Data in this exercise
╭──

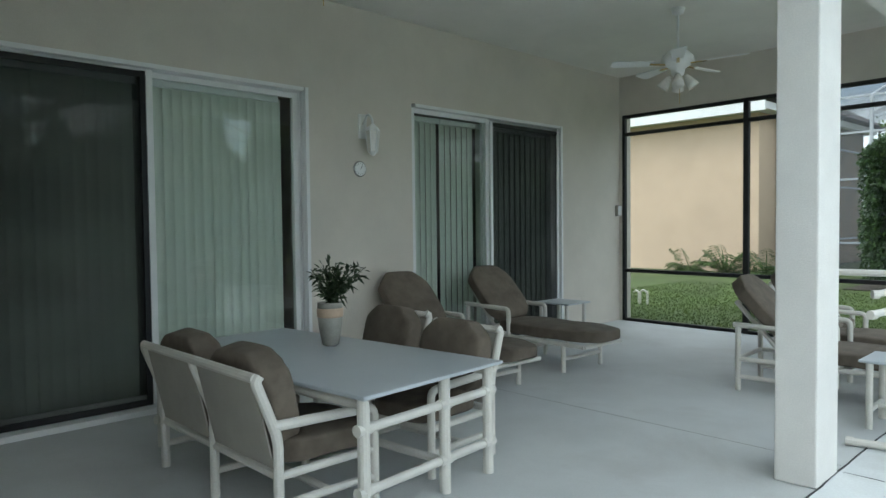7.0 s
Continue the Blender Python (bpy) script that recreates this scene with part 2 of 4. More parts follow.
dry_out(GRASS_GROUND)
GRASS = leaf_material("grass_blades", (0.066, 0.108, 0.023), (0.092, 0.142, 0.032), 0.85, 0.4, 0.0, 0.1)
HEDGE = leaf_material("hedge_leaves", (0.010, 0.028, 0.008), (0.062, 0.128, 0.030), 0.38, 0.25, 0.0, 0.45)
HEDGE_NEW = leaf_material("young_hedge_leaves", (0.035, 0.075, 0.018), (0.13, 0.22, 0.05), 0.4, 0.35, 0.0, 0.4)
# near-black colour that stands for the shade deep in the hedge
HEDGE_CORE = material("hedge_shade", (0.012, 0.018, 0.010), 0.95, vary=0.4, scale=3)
PINE = leaf_material("pine_needles", (0.085, 0.130, 0.060), (0.31, 0.37, 0.175), 0.6, 0.40, 0.5)
OAK = leaf_material("broadleaf_foliage", (0.055, 0.095, 0.040), (0.24, 0.31, 0.135), 0.5, 0.40, 0.5)
FROND = leaf_material("palm_fronds", (0.045, 0.085, 0.03), (0.12, 0.19, 0.065), 0.45)
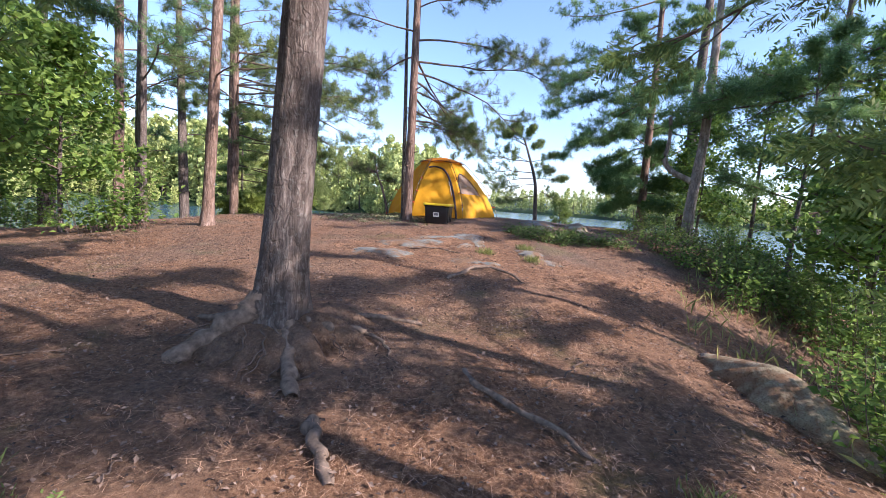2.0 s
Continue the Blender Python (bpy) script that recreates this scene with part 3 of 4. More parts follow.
# left group
for i, (x, y, h, r, ln, sp) in enumerate(((-10.15, 14.1, 13, 0.135, (0.0, 0.0), "red_pine_far"), (-11.2, 15.2, 13, 0.14, (-0.005, 0), "red_pine_far"), (-11.6, 13.7, 12, 0.15, (-0.07, 0.03), "white_pine"),
                                         (-12.67, 13.0, 13, 0.15, (0.03, 0), "white_pine"), (-10.65, 10.76, 13, 0.12, (0.01, 0), "red_pine_far"), (-6.36, 8.93, 13, 0.10, (0.04, 0.01), "red_pine_far"),
                                         (-14.7, 11.9, 12, 0.2, (0, 0), "white_pine"), (-8.6, 9.6, 12, 0.10, (0.01, 0), "white_pine"), (-9.5, 7.2, 13, 0.12, (-0.02, 0), "white_pine"), (-13.0, 8.0, 12, 0.14, (0.02, 0), "white_pine"))):
    ex = ((4.9, 18, 4.4, -4, 12), (4.1, 22, 3.8, -8, 10), (5.4, 12, 4.4, 0, 14), (3.5, 30, 2.8, -8, 8), (5.1, 28, 4.2, -4, 12), (4.5, 10, 3.8, -6, 12), (5.8, 22, 4.4, 0, 16), (5.6, 32, 4.6, -2, 12), (4.7, 4, 3.8, -4, 12), (6.1, 10, 4.4, 2, 14), (5.0, 350, 3.6, 0, 14)) if i == 0 else ((3.8, 10, 3.8, 0, 18), (3.0, 0, 3.4, -4, 12), (4.8, 25, 3.8, 2, 14), (2.4, 350, 3.2, -6, 8), (3.4, 340, 3.4, -2, 14), (2.9, 20, 3.2, -6, 8)) if i == 1 else ()
    tree("tall pine with a bare reddish lower trunk in the lakeside woods", x, y, h, r, sp, M_BARK_RED if sp == "red_pine_far" else M_BARK_GREY, 30 + i, lean=ln, z0=3.4 if i < 3 else 2.4, count=24 if i < 3 else 18, reach=2.4, size=1.45 if i < 2 else 1.25, per=1.0 if i < 2 else 0.8, extra=ex, group="pines in the lakeside woods")
# the bushy cedar on the lower bank
tree("bushy sunlit cedar on the lower lake bank", -11.3, 18.6, 4.6, 0.07, "cedar", M_BARK_GREY, 50, z0=0.2, count=42, reach=1.7, droop=10, elev=12, size=1.9, fill=2, category="cedar tree", twigs=8)
tree("young spruce on the lower lake bank", -12.4, 17.2, 5.6, 0.06, "hemlock", M_BARK_GREY, 51, z0=0.8, count=24, reach=1.3, droop=14, elev=6, size=1.3, fill=1, category="spruce tree", twigs=8)
tree("sunlit cedar bush on the lake bank", -10.9, 15.3, 1.9, 0.05, "cedar", M_BARK_GREY, 52, z0=0.1, count=26, reach=1.1, droop=6, elev=16, size=1.3, fill=2, category="cedar tree", twigs=7)
tree("yellow-green cedar bush at the foot of the lakeside pines", -9.6, 14.5, 1.5, 0.04, "cedar", M_BARK_GREY, 53, z0=0.1, count=22, reach=0.8, droop=6, elev=22, size=1.2, fill=2, category="cedar tree", twigs=7)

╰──

Direction
Every line of the data above should be quoted exactly. Omit the pictures.

Exercise result
7.0 s
Continue the Blender Python (bpy) script that recreates this scene with part 2 of 4. More parts follow.
dry_out(GRASS_GROUND)
GRASS = leaf_material("grass_blades", (0.066, 0.108, 0.023), (0.092, 0.142, 0.032), 0.85, 0.4, 0.0, 0.1)
HEDGE = leaf_material("hedge_leaves", (0.010, 0.028, 0.008), (0.062, 0.128, 0.030), 0.38, 0.25, 0.0, 0.45)
HEDGE_NEW = leaf_material("young_hedge_leaves", (0.035, 0.075, 0.018), (0.13, 0.22, 0.05), 0.4, 0.35, 0.0, 0.4)
# near-black colour that stands for the shade deep in the hedge
HEDGE_CORE = material("hedge_shade", (0.012, 0.018, 0.010), 0.95, vary=0.4, scale=3)
PINE = leaf_material("pine_needles", (0.085, 0.130, 0.060), (0.31, 0.37, 0.175), 0.6, 0.40, 0.5)
OAK = leaf_material("broadleaf_foliage", (0.055, 0.095, 0.040), (0.24, 0.31, 0.135), 0.5, 0.40, 0.5)
FROND = leaf_material("palm_fronds", (0.045, 0.085, 0.03), (0.12, 0.19, 0.065), 0.45)
2.0 s
Continue the Blender Python (bpy) script that recreates this scene with part 3 of 4. More parts follow.
# left group
for i, (x, y, h, r, ln, sp) in enumerate(((-10.15, 14.1, 13, 0.135, (0.0, 0.0), "red_pine_far"), (-11.2, 15.2, 13, 0.14, (-0.005, 0), "red_pine_far"), (-11.6, 13.7, 12, 0.15, (-0.07, 0.03), "white_pine"),
                                         (-12.67, 13.0, 13, 0.15, (0.03, 0), "white_pine"), (-10.65, 10.76, 13, 0.12, (0.01, 0), "red_pine_far"), (-6.36, 8.93, 13, 0.10, (0.04, 0.01), "red_pine_far"),
                                         (-14.7, 11.9, 12, 0.2, (0, 0), "white_pine"), (-8.6, 9.6, 12, 0.10, (0.01, 0), "white_pine"), (-9.5, 7.2, 13, 0.12, (-0.02, 0), "white_pine"), (-13.0, 8.0, 12, 0.14, (0.02, 0), "white_pine"))):
    ex = ((4.9, 18, 4.4, -4, 12), (4.1, 22, 3.8, -8, 10), (5.4, 12, 4.4, 0, 14), (3.5, 30, 2.8, -8, 8), (5.1, 28, 4.2, -4, 12), (4.5, 10, 3.8, -6, 12), (5.8, 22, 4.4, 0, 16), (5.6, 32, 4.6, -2, 12), (4.7, 4, 3.8, -4, 12), (6.1, 10, 4.4, 2, 14), (5.0, 350, 3.6, 0, 14)) if i == 0 else ((3.8, 10, 3.8, 0, 18), (3.0, 0, 3.4, -4, 12), (4.8, 25, 3.8, 2, 14), (2.4, 350, 3.2, -6, 8), (3.4, 340, 3.4, -2, 14), (2.9, 20, 3.2, -6, 8)) if i == 1 else ()
    tree("tall pine with a bare reddish lower trunk in the lakeside woods", x, y, h, r, sp, M_BARK_RED if sp == "red_pine_far" else M_BARK_GREY, 30 + i, lean=ln, z0=3.4 if i < 3 else 2.4, count=24 if i < 3 else 18, reach=2.4, size=1.45 if i < 2 else 1.25, per=1.0 if i < 2 else 0.8, extra=ex, group="pines in the lakeside woods")
# the bushy cedar on the lower bank
tree("bushy sunlit cedar on the lower lake bank", -11.3, 18.6, 4.6, 0.07, "cedar", M_BARK_GREY, 50, z0=0.2, count=42, reach=1.7, droop=10, elev=12, size=1.9, fill=2, category="cedar tree", twigs=8)
tree("young spruce on the lower lake bank", -12.4, 17.2, 5.6, 0.06, "hemlock", M_BARK_GREY, 51, z0=0.8, count=24, reach=1.3, droop=14, elev=6, size=1.3, fill=1, category="spruce tree", twigs=8)
tree("sunlit cedar bush on the lake bank", -10.9, 15.3, 1.9, 0.05, "cedar", M_BARK_GREY, 52, z0=0.1, count=26, reach=1.1, droop=6, elev=16, size=1.3, fill=2, category="cedar tree", twigs=7)
tree("yellow-green cedar bush at the foot of the lakeside pines", -9.6, 14.5, 1.5, 0.04, "cedar", M_BARK_GREY, 53, z0=0.1, count=22, reach=0.8, droop=6, elev=22, size=1.2, fill=2, category="cedar tree", twigs=7)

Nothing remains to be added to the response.